Curved hems can be pesky even at the best of times, but what about when you need to achieve the most flawless, elegant, lightweight hem you ever did see? The answer is an ultra neat and narrow hem...

This technique is simple and straightforward in theory, but requires a few extra steps to get it as accurate and perfect as possible. Mostly great for sheer and delicate fabrics (but the same also applies to heavier, more stable fabrics too) when you want to reduce bulk that would weigh down your hem, or bunch up while trying to ease in the excess around a curve, and wind up with a hem that is both practical and neat as can be.

Step 1

Run a line of wide machine basting stitches 1/4" from the raw edge of your hem. No need to backstitch here - we'll be removing these stitches later.

Step 2

Use that line of basting stitches as a guide along which to fold and press your hemline in.

Step 3

Stitch this first fold into place about 1/8" from the fold.

Step 4

Trim away the excess from the raw edge, getting as close to your stitches as possible, 1/8" away is ideal!

Step 5

Now fold and press the hemline in again, this time about 3/8" from the first fold, or even a scant 1/4" depending on just how narrow you want/your pattern requires your hem to be. Pin into place to secure before stitching...

Step 6

Stitch your hem into place 1/4" from the folded edge, or stitch by hand with a blind slip stitch.
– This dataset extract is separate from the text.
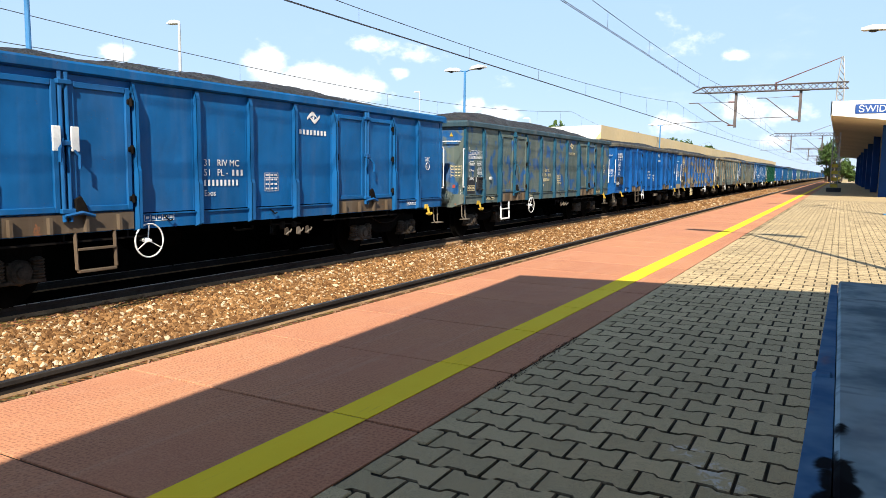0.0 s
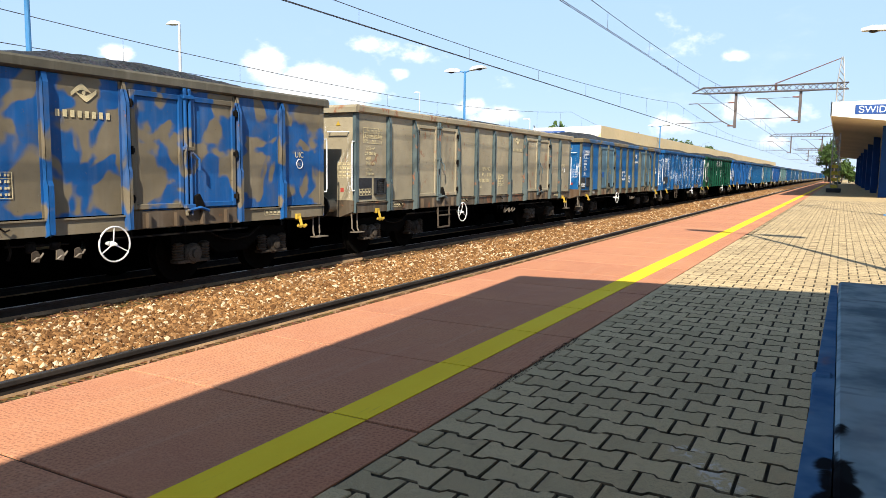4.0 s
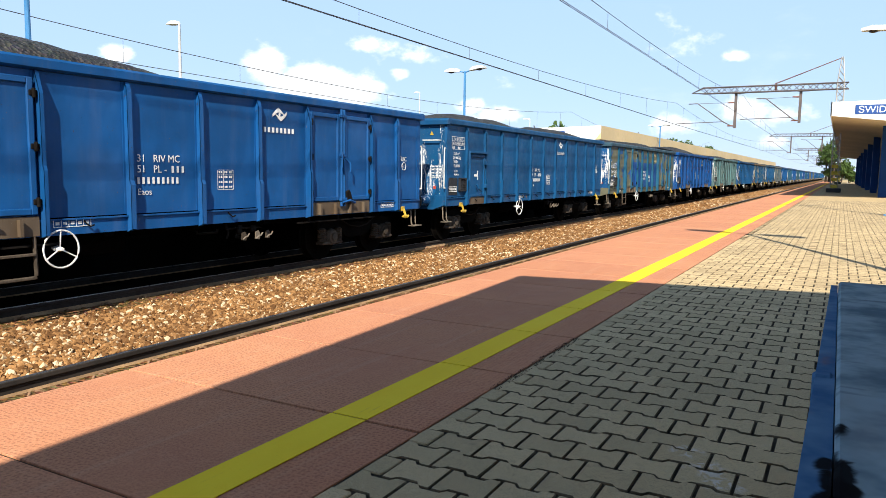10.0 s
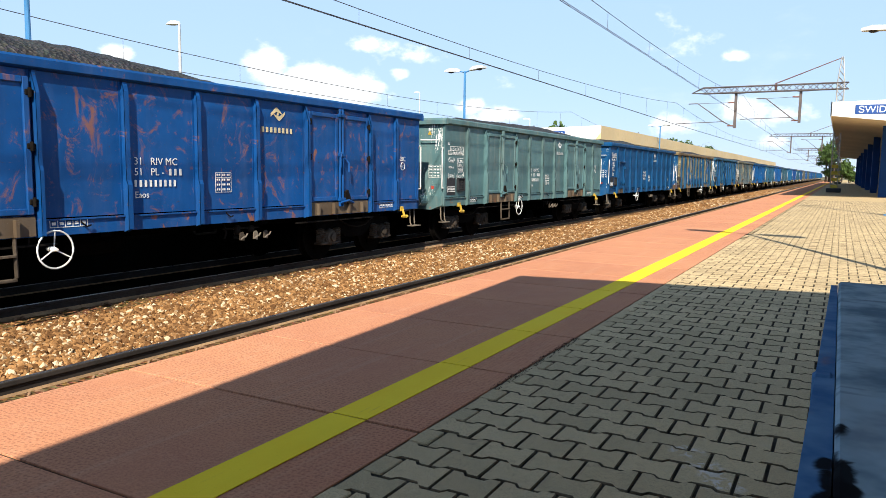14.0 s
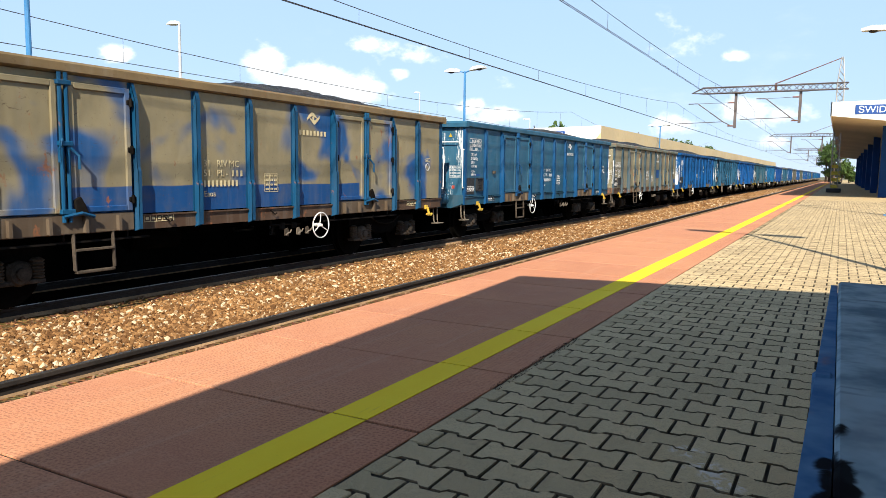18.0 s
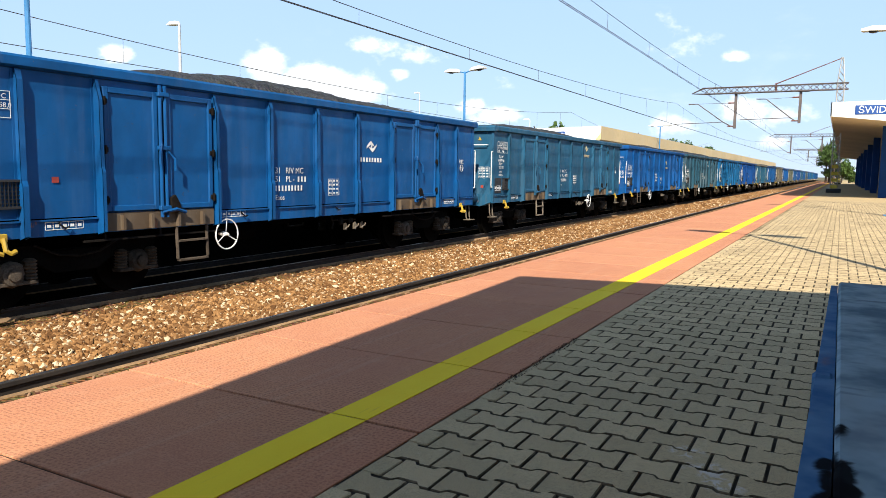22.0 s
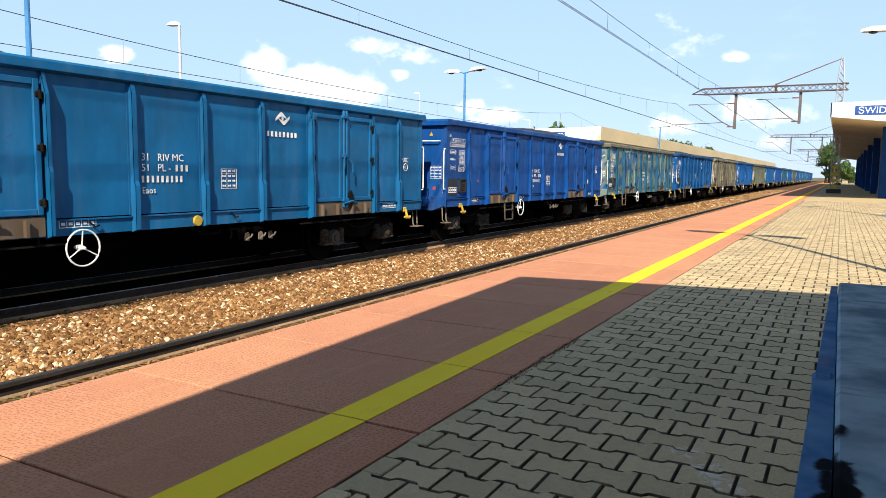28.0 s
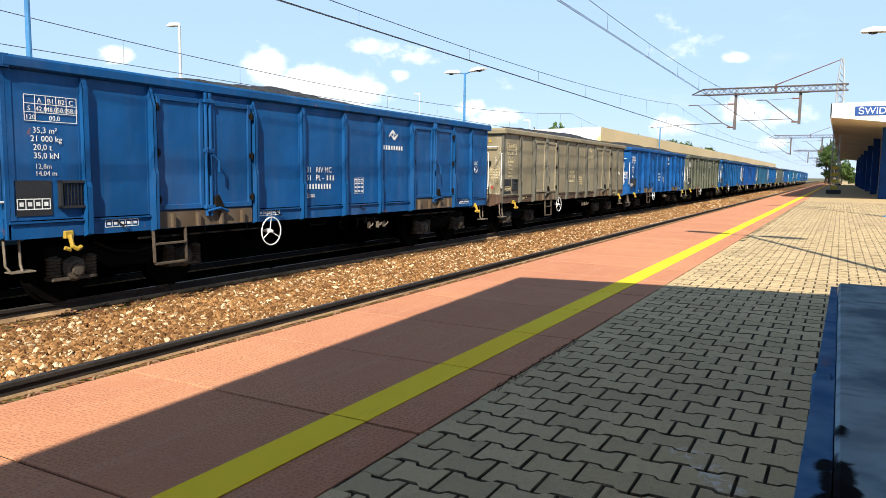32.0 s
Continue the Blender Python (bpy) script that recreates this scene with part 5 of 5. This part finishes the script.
def paver_bm():
    bm = bmesh.new()
    o = paver_outline()
    top = [bm.verts.new((x * 0.972, y * 0.978, 0.0)) for x, y in o]
    mid = [bm.verts.new((x, y, -0.005)) for x, y in o]
    low = [bm.verts.new((x, y, -0.045)) for x, y in o]
    bm.faces.new(top)
    for a, b in ((top, mid), (mid, low)):
        for k in range(len(o)):
            bm.faces.new((a[k], a[(k + 1) % len(o)], b[(k + 1) % len(o)], b[k]))
    return bm


PAVER = mesh_of("paver", paver_bm(), M_PAVER)
PAVER.materials.append(M_JOINT)
for p in PAVER.polygons:
    p.material_index = 0 if p.normal.z > 0.9 else 1
rp = random.Random(7)
near, rest, cuts = [], [], []
row = 0
x = 0.2
while x < 37.0:
    y = PAVE_Y - 0.006 - (PL / 2 if row % 2 else PL * 0.95)
    if row % 2 == 0:
        cuts.append((x, PAVE_Y - 0.006 - PL * 0.225, rp.uniform(-0.003, 0.001)))
    while y > -2.75:
        spot = (x, y, rp.uniform(-0.003, 0.001), rp.uniform(-0.5, 0.5), rp.uniform(-0.5, 0.5), rp.uniform(-0.5, 0.5))
        (near if 1.3 < x < 3.9 and y > -0.15 else rest).append(spot)
        y -= PL
    x += PW
    row += 1
for spot in near[:320]:
    share("paver", PAVER, paver_root, pose(*spot))
rest += near[320:]
bm = bmesh.new()
box(bm, -PW / 2 + 0.008, PW / 2 - 0.004, -PL * 0.225 + 0.006, PL * 0.225, -0.045, 0.0, 0.004)
CUT = mesh_of("cut_paver", bm, M_PAVER)
for spot in cuts[:40]:
    share("cut_paver", CUT, paver_root, pose(*spot))
src = [Vector(v.co) for v in PAVER.vertices]
polys = [tuple(p.vertices) for p in PAVER.polygons]
vs, fs = [], []
for spot in rest:
    m, n = pose(*spot), len(vs)
    vs += [tuple(m @ v) for v in src]
    fs += [tuple(n + i for i in p) for p in polys]
PAVERS = mesh_from("pavers", vs, fs, M_PAVER_REST)
PAVERS.materials.append(M_JOINT)
PAVERS.polygons.foreach_set("material_index", [0 if p.normal.z > 0.9 else 1 for p in PAVER.polygons] * len(rest))
tagged(share("pavers", PAVERS, paver_root), kind="stuff")
bm = bmesh.new()
box(bm, 37.0, 260, -14, PAVE_Y - 0.01, -0.045, -0.002)
box(bm, -30, 37.0, -14, -2.75, -0.045, -0.002)
box(bm, -30, 0.11, -2.749, PAVE_Y - 0.01, -0.045, -0.002)
part("paving_far", bm, M_PAVER, paver_root)


# ---------------------------------------------------------------- what moves
RUN = (-2.4575112, 12.05093, -0.087390683, 0.0018013284, -2.4925736e-05, 1.6781927e-07)
SHIFT = {1: -0.04, 2: -0.048, 3: 0.192, 5: 0.0, 6: -0.03, 7: -0.128, 8: -0.115, 9: -0.027, 10: 0.052, 11: 0.04, 12: 0.073, 13: 0.229, 14: 0.144, 15: 0.169, 16: -0.111, 17: -0.05, 18: -0.02, 19: 0.03, 20: -0.052, 21: 0.12, 22: 0.115, 23: -0.014, 24: 0.12, 0: -0.1}


def run(t):
    """Metres the train has gone at t seconds."""
    return sum(c * t ** k for k, c in enumerate(RUN))


def motions():
    times = [2.0 * k for k in range(17)]
    for k, w in enumerate(TRAIN):
        walk(w, [(t, pose(SPAN * k - run(t) + SHIFT.get(k, 0.0), T2, RAIL_Z)) for t in times])
    # the wheels roll without slipping; they share one set of keys
    first = WHEELS[0]
    walk(first, [(n / FPS, Matrix.Rotation(-run(n / FPS) / 0.46, 4, "Y")) for n in range(961)])
    for ws in WHEELS[1:]:
        ws.rotation_mode = "QUATERNION"
        ws.animation_data_create()
        ws.animation_data.action = first.animation_data.action
        ws.animation_data.action_slot = first.animation_data.action_slot


motions()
Remove your basting stitches, give your hem one last press, and you're done! Teeny weeny, neat and tidy, no frills hem perfection!

Comments on this post (13)

  • Oct 29, 2020

    Nerdy? Why nerdy? I think you should rename this “Ingenious Sewing Tips”.

    — Melanie E Krueger

  • Dec 02, 2019

    Hi, I haven’t tried this yet but can see how it would work. I make my own circular table cloths, I know this is going to be less faffing about. It’s great to find hints and tips that don’t use those pesky cookies.
    Thanks a million.

    — Joy

  • Dec 02, 2019

    Thank you for your post. It made shortening my evening gown a much easier process and the end result is perfect.

    — AlIson

  • Dec 03, 2019

    Thanks for this tutorial! On step 3—is this a regular stitch that I leave in, or a basting stitch that I take out?

    — Jennifer Mills

  • Feb 05, 2019

    I have spent hours trying to get a good hem on large bell sleeves with a deep curve. Just about to ruin the whole of one sleeve when I came across this! Absolutely fantastic and much quicker than the way I was trying to do! Thank you so much!

    — Jeanie

  • May 14, 2018

    Thank you so much for the instructions. I am in the process of making a swing dress for my grand daughter, this will make hemming so much easier!

    — Connie

  • May 14, 2018

    Thank you for this, am currently sewing a ‘Big 4’ garment, and the instructions for the narrow curved hem weren’t very satisfactory. Your technique may be a little more time-consuming but completely worth it; very happy with the results! I found that using very contrasting thread colour for the basting stitches to be helpful as well.

    — Carson

  • Jul 28, 2016

    Thank you so much for the tutorial. Its one thing I have always had trouble getting to look nice. Especially on fine fabric.

    — Susan Ness

  • Jul 27, 2016

    This is a great tip. I’ve been sewing for years, but I did not know this. I’ll definitely be using it on my next creation.

    — Deborah Brown

  • Jul 25, 2016

    Thanks for the great idea—starting to make 18" doll clothes for my sweet g’daughter Lily, and this tutorial will be very helpful.

    — Rosietoes

  • Jul 24, 2016

    I do my narrow hems this way, but I don’t use basting stitches for the first pass. Claire Schaeffer showed this technique (she said it was from Calvin Klein) and she said that the extra row helps provide a little weighting for the hem, especially in delicate fabrics. Some people call it a baby hem.

    — Martina

  • Jul 21, 2016

    Great tutorial. Just in time for a project I will be working on.

    — Janice Johnson

  • Jul 20, 2016

    Very nice tutorial – and lovely fabric!